TuringLang
Vectorize NUTS
It would be nice to have a vectorized/GPU-compatible implementation of NUTS to follow up the excellent work in #117. That PR indicates a main limitation is how to handle different depths across chains.
NumPyro and TensorFlow Probaility (used by PyMC4) have addressed this problem by developing an iterative NUTS approach. You can see their write-ups at https://github.com/pyro-ppl/numpyro/wiki/Iterative-NUTS and https://github.com/tensorflow/probability/blob/master/discussion/technical_note_on_unrolled_nuts.md.
While I haven't benchmarked TFP, there's supposedly not much of a runtime difference between running a single chain and hundreds of chains, at least for simple models. See this blog post for examples.
@junpenglao shared with me this related Stan discourse: https://discourse.mc-stan.org/t/parallel-dynamic-hmc-merits/10895/
I plan to implement this in three consecutive PRs, each with their own release.
- Reimplement NUTS to be iterative. The implementation should be equivalent to the recursive implementation, so that passing the same RNG to both versions produces identical draws and stats. It should also be at least as performant as recursive NUTS and also as readable. If these three criteria are met, then it can replace the current recursive NUTS implementation. Performing these checks will be a lot easier if there's an official benchmark for this package.
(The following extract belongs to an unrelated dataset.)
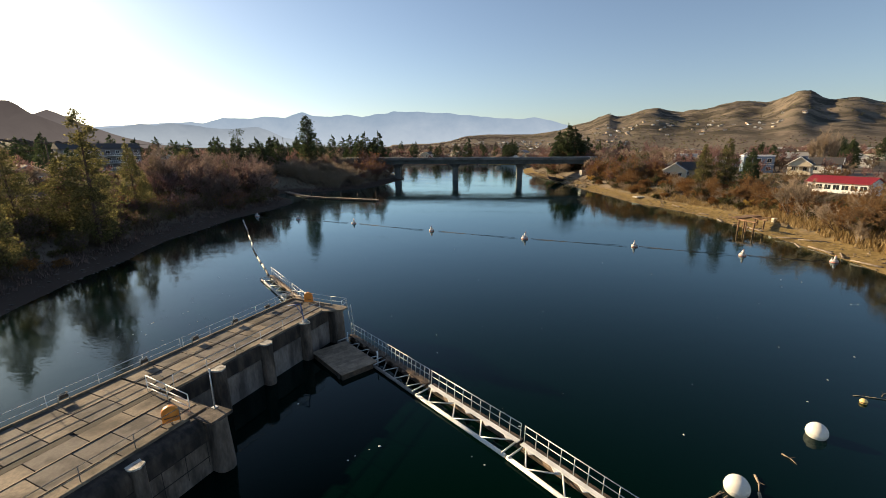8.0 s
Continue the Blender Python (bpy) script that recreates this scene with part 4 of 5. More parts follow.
for x, y, s in ((68.2, 97.0, 0.8), (72.5, 101, 0.75), (66, 92, 0.6), (64.5, 128, 0.55), (60.5, 140, 0.5), (56, 158, 0.55), (53, 176, 0.6), (50, 186, 0.65), (77, 168, 0.6), (60, 168, 0.5), (83, 146, 0.55), (87, 150, 0.6), (74, 140, 0.6), (96, 150, 0.65), (70, 134, 0.5), (101, 154, 0.6), (72, 162, 0.5), (84, 166, 0.6), (80, 106, 0.7), (84, 108, 0.65)):
    plant(brown_tree, x, y, s, rt.uniform(0, 360))
for x, y, s in ((63.5, 90, 0.75), (66, 86, 0.85), (62, 95, 0.6), (70, 95, 0.8)):
    plant(brown_tree, x, y, s, rt.uniform(0, 360))
round_tree = bare_tree("bare_tree", 8.5, 8.5, 91, 7, "round reddish-brown leafless tree on the shaded bank", "round bank trees", TWIG_RED, BARK, None, 0, 14, 0.05, 0.3)
for x, y, s in ((-82, 113, 0.95), (-79.5, 134, 0.95), (-75, 126, 0.75), (-103, 141, 0.8), (-107, 163, 0.8), (-76, 106, 0.75), (-86, 125, 0.7), (-92, 150, 0.75), (-77, 143, 0.7), (-98, 128, 0.6), (-124, 158, 0.55)):
    plant(round_tree, x, y, s * rt.uniform(0.9, 1.5), rt.uniform(0, 360))
round_brown = bare_tree("bare_tree", 9.0, 6.5, 97, 6, "tall dull brown leafless tree on the shaded bank", "round bank trees", TWIG_BROWN, BARK, None, 0, 16, 0.05, 0.6)
for k in range(12):
    y = 109 + 41 * (k + rt.random()) / 12
    x = shore_l(y) - rt.uniform(9, 22)
    plant(rt.choice((round_tree, round_brown, round_brown)), x, y, rt.uniform(0.95, 1.6), rt.uniform(0, 360))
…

- Vectorize the iterative NUTS implementation. This is "vectorize" in the sense of "use broadcasting everywhere". This will be patterned off the existing Static HMC vectorization. However, I'll also profile using KernelAbstractions. In the former case, this will require updating the
BinaryTree, etc representations to represent a tree across all chains, and handling control flow across a vector of directions (left/right). - Ensure the vectorized NUTS implementation works well on the GPU. This will need to come after @xukai92's fixes for Static HMC sampling on the GPU.